The program, made possible by the generous support of the Kenneth Rainin Foundation with additional support from the San Francisco Film Commission, supports independent filmmaking via six- or twelve-month residencies to independent filmmakers in various stages of production. The residencies include a robust guest speaker series, featuring lectures and presentations by leading industry professionals; resident-led workshops and work-in-progress screenings; access to SFFS networking events; individual project consultation with SFFS Executive Director and acclaimed producer Ted Hope; and numerous other community-building programs and events.
The two projects that immediately got my attention (with respect to this blog's focus) are:
1 - Riders, from the team made up of Gerard McMurray and Ephraim Walker.
It's described as follows: Riders is about a group of rogue police officers who terrorize black residents in West Oakland by making false arrests, violently assaulting residents and committing myriad other civil rights violations. Ultimately, a 23-year-old rookie cop becomes entangled in the corruption and has to face a difficult decision between his obligation to the brotherhood of police and his own sense of morality.
Gerard McMurray is a Howard University grad, who was awarded the Director's Guild of America Student Filmmaker Award for his short film Battle Buddy, in 2011. He earned an MFA from USC's School of Cinematic Arts, also in 2011, and worked as an associate producer on Fruitvale Station.
Ephraim Walker is a graduate of both USC Gould School of Law and USC School of Cinematic Arts, where he met McMurray and Fruitvale Station writer/director Ryan Coogler. He served as Bay Area production consultant on that film.
2 - Nocturne, by Grainger David.
The feature narrative is described as follows: Nocturne is the story of a white cop on the verge of retirement who accidentally kills a young black teenager he suspects of a recent robbery and murder. In a moment of extreme weakness, he hides the boy's body in a woodshed—only to return a day later to discover it has disappeared.
We featured South Carolina native Grainger David's NYU Grad Film thesis The Chair, last year, when it screened at SXSW where it won a Jury Prize. It also screened at the 2012 Cannes Film Festival.

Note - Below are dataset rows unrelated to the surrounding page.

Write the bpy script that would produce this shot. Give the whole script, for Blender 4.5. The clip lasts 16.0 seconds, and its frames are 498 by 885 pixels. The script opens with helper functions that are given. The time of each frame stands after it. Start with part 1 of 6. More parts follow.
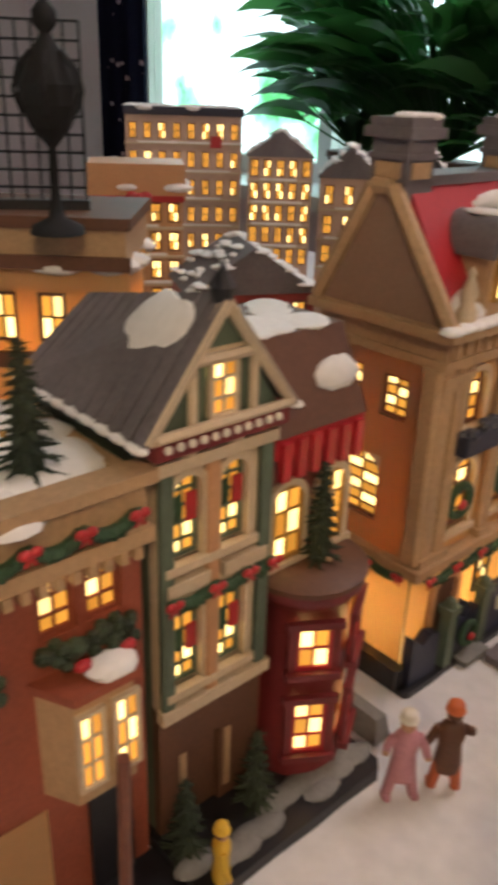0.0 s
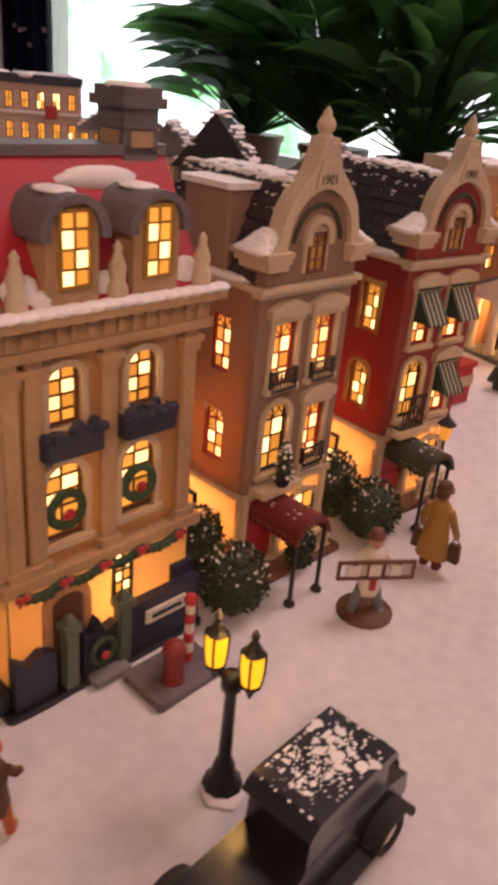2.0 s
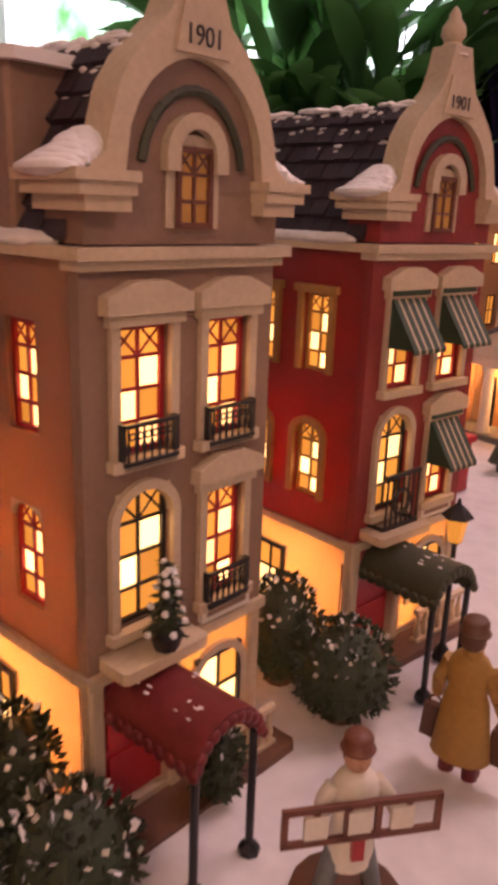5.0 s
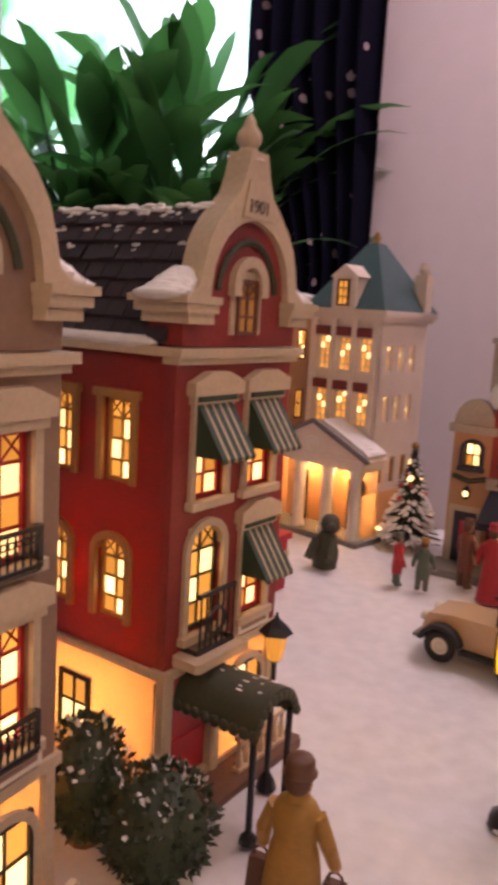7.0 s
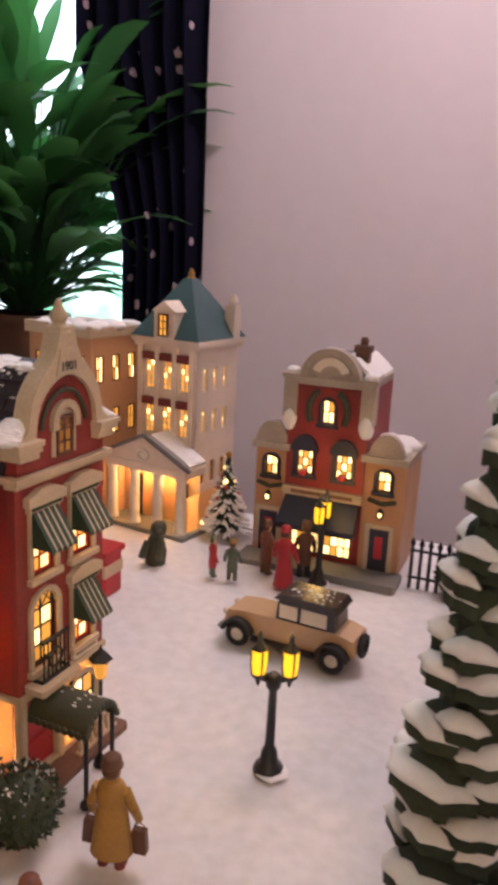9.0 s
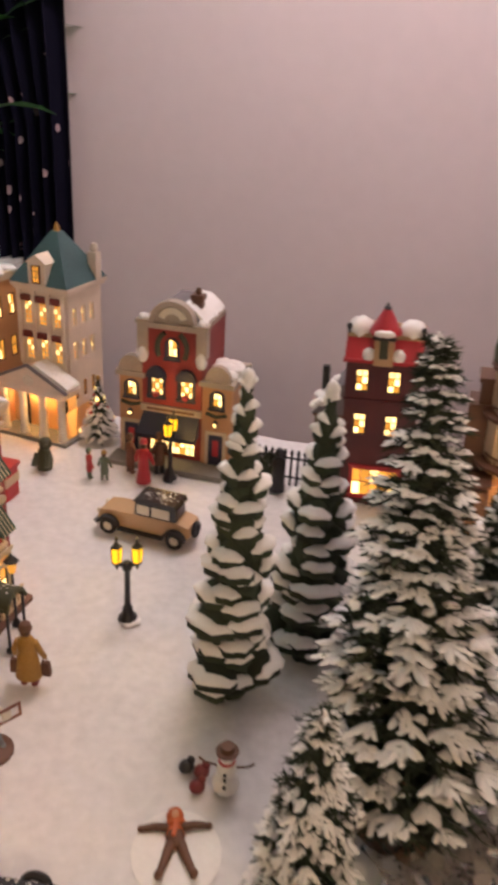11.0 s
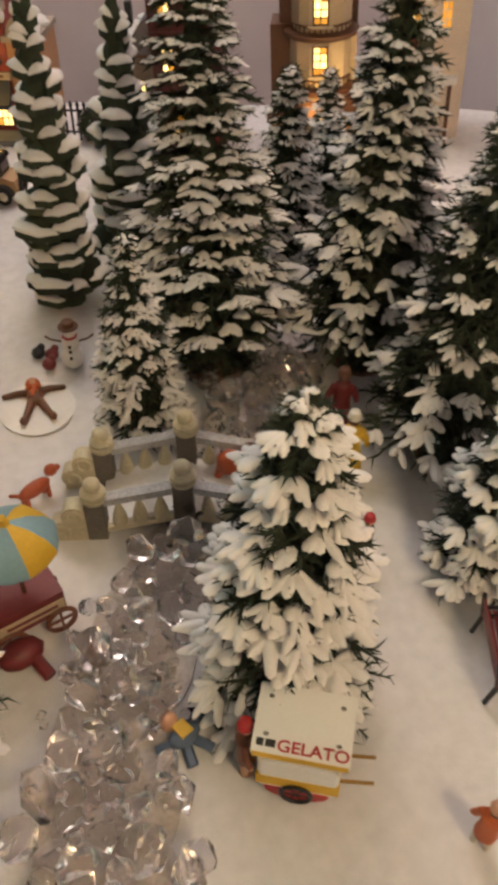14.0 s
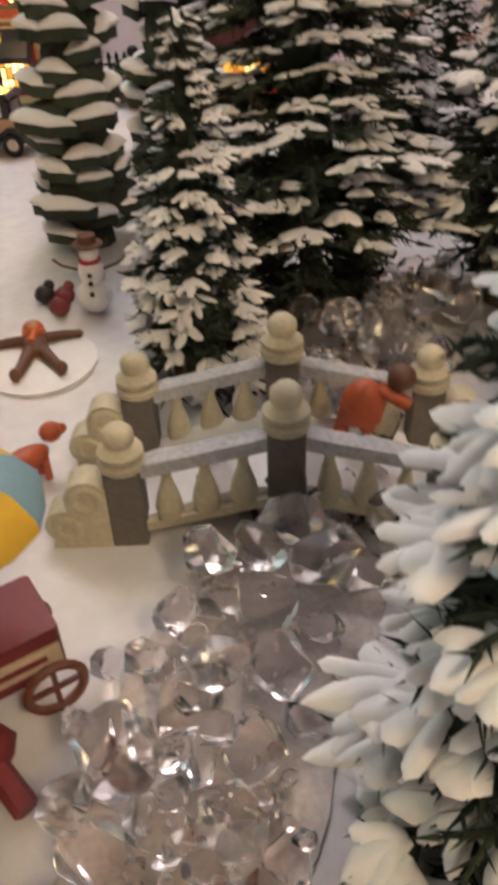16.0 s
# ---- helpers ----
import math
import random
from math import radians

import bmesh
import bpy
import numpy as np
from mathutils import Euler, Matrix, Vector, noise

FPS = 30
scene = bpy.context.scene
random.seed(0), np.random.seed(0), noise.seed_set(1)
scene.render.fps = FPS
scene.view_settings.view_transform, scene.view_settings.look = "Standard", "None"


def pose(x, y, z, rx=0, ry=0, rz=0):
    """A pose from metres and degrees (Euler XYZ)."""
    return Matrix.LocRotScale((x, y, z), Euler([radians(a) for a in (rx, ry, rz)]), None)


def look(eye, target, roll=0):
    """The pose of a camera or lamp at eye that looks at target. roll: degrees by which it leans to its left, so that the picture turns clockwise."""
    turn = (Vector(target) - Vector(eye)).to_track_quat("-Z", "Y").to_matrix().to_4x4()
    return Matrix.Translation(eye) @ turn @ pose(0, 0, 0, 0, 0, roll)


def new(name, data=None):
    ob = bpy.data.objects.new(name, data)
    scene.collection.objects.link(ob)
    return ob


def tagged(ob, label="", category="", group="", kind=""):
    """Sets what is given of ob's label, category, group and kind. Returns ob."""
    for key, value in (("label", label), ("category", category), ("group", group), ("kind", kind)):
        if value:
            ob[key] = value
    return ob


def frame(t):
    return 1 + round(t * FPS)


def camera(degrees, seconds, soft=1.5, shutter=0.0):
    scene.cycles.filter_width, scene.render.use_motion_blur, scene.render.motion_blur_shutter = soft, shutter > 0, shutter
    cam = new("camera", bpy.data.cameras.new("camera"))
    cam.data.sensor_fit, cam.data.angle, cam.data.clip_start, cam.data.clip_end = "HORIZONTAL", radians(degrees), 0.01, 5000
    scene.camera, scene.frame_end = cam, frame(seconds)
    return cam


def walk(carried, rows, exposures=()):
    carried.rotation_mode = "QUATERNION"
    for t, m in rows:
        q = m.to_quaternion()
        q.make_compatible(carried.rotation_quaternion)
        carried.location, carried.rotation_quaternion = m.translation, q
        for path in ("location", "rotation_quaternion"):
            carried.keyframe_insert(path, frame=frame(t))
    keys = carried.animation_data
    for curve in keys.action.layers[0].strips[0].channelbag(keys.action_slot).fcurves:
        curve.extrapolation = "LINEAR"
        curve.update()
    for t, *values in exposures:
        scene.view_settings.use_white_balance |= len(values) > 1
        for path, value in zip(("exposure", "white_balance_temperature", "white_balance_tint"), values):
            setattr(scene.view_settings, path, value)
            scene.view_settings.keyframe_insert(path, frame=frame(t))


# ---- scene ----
cam = camera(35.2, 16.0, soft=4.5, shutter=0.5)
PATH = [
    (0, (0.1489, 0.0053, 0.2547), (-0.0360, 0.4221, 0.0495), 1.97),
    (0.5, (0.1788, 0.0143, 0.2642), (0.0241, 0.4397, 0.0519), 2.58),
    (1, (0.2099, 0.0373, 0.2634), (0.0718, 0.4654, 0.0451), 4.39),
    (1.5, (0.2393, 0.0672, 0.2591), (0.1096, 0.5014, 0.0479), 5.07),
    (2, (0.2667, 0.0932, 0.2560), (0.1205, 0.5214, 0.0432), 5.28),
    (2.5, (0.2865, 0.1324, 0.2471), (0.1080, 0.5536, 0.0452), 4.68),
    (3, (0.2791, 0.1711, 0.2194), (0.0745, 0.5903, 0.0393), 2.65),
    (5.5, (0.2399, 0.2924, 0.1719), (0.1120, 0.7586, 0.0442), 2.05),
    (6, (0.2483, 0.3065, 0.1698), (0.1332, 0.7809, 0.0619), 2.55),
    (6.5, (0.2423, 0.3110, 0.1718), (0.1602, 0.7966, 0.0854), 3.93),
    (7, (0.2416, 0.3013, 0.1780), (0.2045, 0.7931, 0.0958), 3.37),
    (7.5, (0.2486, 0.2789, 0.1909), (0.2501, 0.7728, 0.1130), 2.18),
    (8, (0.2540, 0.2546, 0.2109), (0.2790, 0.7475, 0.1307), 2.53),
    (10.5, (0.2766, 0.0913, 0.3888), (0.3722, 0.5377, 0.1848), 3.18),
    (11, (0.2765, 0.0335, 0.4249), (0.3942, 0.4685, 0.2082), 3.48),
    (11.5, (0.2707, -0.0391, 0.4588), (0.4095, 0.3843, 0.2318), 2.25),
    (12, (0.2548, -0.1020, 0.4776), (0.4154, 0.3024, 0.2313), 2.24),
    (12.5, (0.2467, -0.1364, 0.4650), (0.4192, 0.2464, 0.1935), 2.31),
    (13, (0.2528, -0.1396, 0.4434), (0.4217, 0.2244, 0.1450), 1.57),
    (13.5, (0.2705, -0.1222, 0.3997), (0.4347, 0.2237, 0.0781), 1.25),
    (14, (0.2840, -0.1036, 0.3678), (0.4417, 0.2249, 0.0254), 0.78),
    (14.5, (0.2855, -0.0581, 0.3279), (0.4577, 0.2702, -0.0076), 2.86),
    (15, (0.2800, -0.0038, 0.2712), (0.4363, 0.3482, -0.0476), 3.30),
    (15.5, (0.2868, 0.0160, 0.2224), (0.4376, 0.3845, -0.0801), 0.32),
    (16, (0.2993, 0.0169, 0.1854), (0.4520, 0.3862, -0.1152), -2.08),
]
walk(cam, [(t, look(eye, target, roll)) for t, eye, target, roll in PATH], exposures=[(0.0, 0.05, 6050, 6), (2.5, 0.0, 7000, 40), (6.0, 0.05, 6700, 44), (7.0, 0.05, 6350, 30), (8.0, 0.25, 6000, 22), (10.5, 0.15, 6250, 13), (11.0, 0.28, 6350, 12), (12.5, 0.3, 6450, 7), (13.5, 0.14, 6450, -1), (14.0, 0.14, 6450, 2), (15.5, 0.4, 5950, 4), (16.0, 0.5, 5950, 4)])

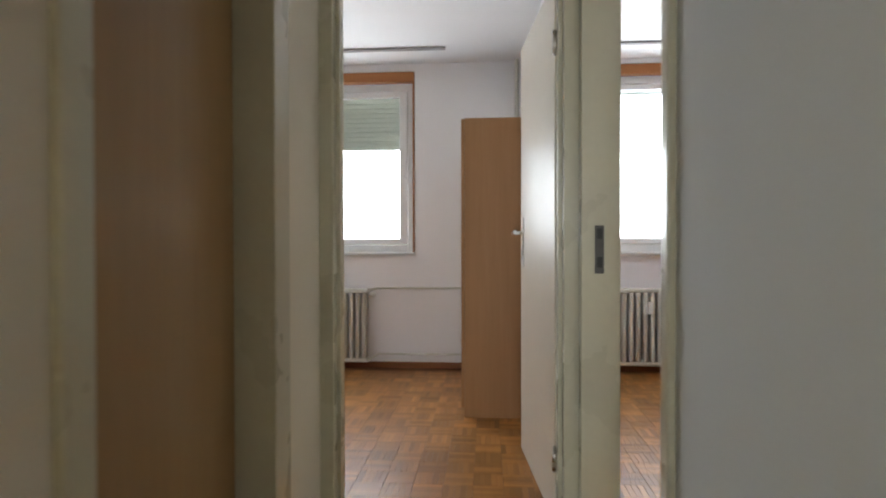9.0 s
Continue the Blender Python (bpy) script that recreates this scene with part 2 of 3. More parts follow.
def box(bm, x0, x1, y0, y1, z0, z1, mi=0):
    vs = [bm.verts.new((x, y, z)) for x in (x0, x1) for y in (y0, y1) for z in (z0, z1)]
    for q in ((0, 1, 3, 2), (4, 6, 7, 5), (0, 4, 5, 1), (2, 3, 7, 6), (0, 2, 6, 4), (1, 5, 7, 3)):
        f = bm.faces.new([vs[i] for i in q])
        f.material_index = mi
    return vs


def finish(name, bm, mats, parent=None, bevel=0.0, smooth=False, segs=2, subsurf=0):
    me = bpy.data.meshes.new(name)
    bmesh.ops.recalc_face_normals(bm, faces=bm.faces)
    bm.to_mesh(me)
    bm.free()
    for m in mats if isinstance(mats, (list, tuple)) else [mats]:
        me.materials.append(m)
    if smooth:
        for p in me.polygons:
            p.use_smooth = True
    ob = new(name, me)
    if parent:
        ob.parent = parent
    if bevel:
        b = ob.modifiers.new("bevel", "BEVEL")
        b.width, b.segments, b.limit_method = bevel, segs, "ANGLE"
    if subsurf:
        s = ob.modifiers.new("sub", "SUBSURF")
        s.levels = s.render_levels = subsurf
    return ob


def boxes(name, rows, m, parent=None, bevel=0.003, label=""):
    """One mesh of boxes x0, x1, y0, y1, z0, z1."""
    for some in [[r] for r in rows] if parent else [rows]:
        bm = bmesh.new()
        for r in some:
            box(bm, *r)
        ob = finish(name, bm, m, parent, bevel)
        if label:
            tagged(ob, label)
    return ob


def structure(name, rows, m, bevel=0.0):
    return tagged(boxes(name, rows, m, None, bevel), kind="structure")


def thing(name, label, category, x=0, y=0, z=0, rz=0, group=""):
    ob = new(name)
    ob.matrix_world = pose(x, y, z, 0, 0, rz)
    return tagged(ob, label, category, group)


def lathe(name, prof, m, parent=None, at=(0, 0, 0), n=40, axis="z"):
    """A turned body from radius, height pairs."""
    bm = bmesh.new()
    rings = []
    for r, h in prof:
        ring = []
        for i in range(n):
            a = 2 * math.pi * i / n
            u, v = r * math.cos(a), r * math.sin(a)
            p = (u, v, h) if axis == "z" else ((u, h, v) if axis == "y" else (h, u, v))
            ring.append(bm.verts.new(Vector(p) + Vector(at)))
        rings.append(ring)
    for a, b in zip(rings, rings[1:]):
        for i in range(n):
            bm.faces.new((a[i], a[(i + 1) % n], b[(i + 1) % n], b[i]))
    if prof[0][0] > 0.0005:
        bm.faces.new(rings[0])
    if prof[-1][0] > 0.0005:
        bm.faces.new(rings[-1])
    bmesh.ops.remove_doubles(bm, verts=bm.verts, dist=0.0004)
    return finish(name, bm, m, parent, 0, True)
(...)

Clearly there's a theme here, when you consider both of the above projects - white police officers and black victims. Topical wouldn't say?
Worth noting is that McMurray and Walker were involved in the making of Fruitvale Station (itself a film with a similar theme). Coogler is also an alum of the Filmmaker360 program, which is the parent of the FilmHouse Residencies initiative.
The third film is a documentary that doesn't read anything like the other 2. Titled Very Semi-Serious, it takes an unprecedented behind-the-scenes look at the 88-year old New Yorker and introduces the cartooning legends and hopefuls who create its iconic cartoons. The project comes from Leah Wolchok, a San Francisco-based filmmaker.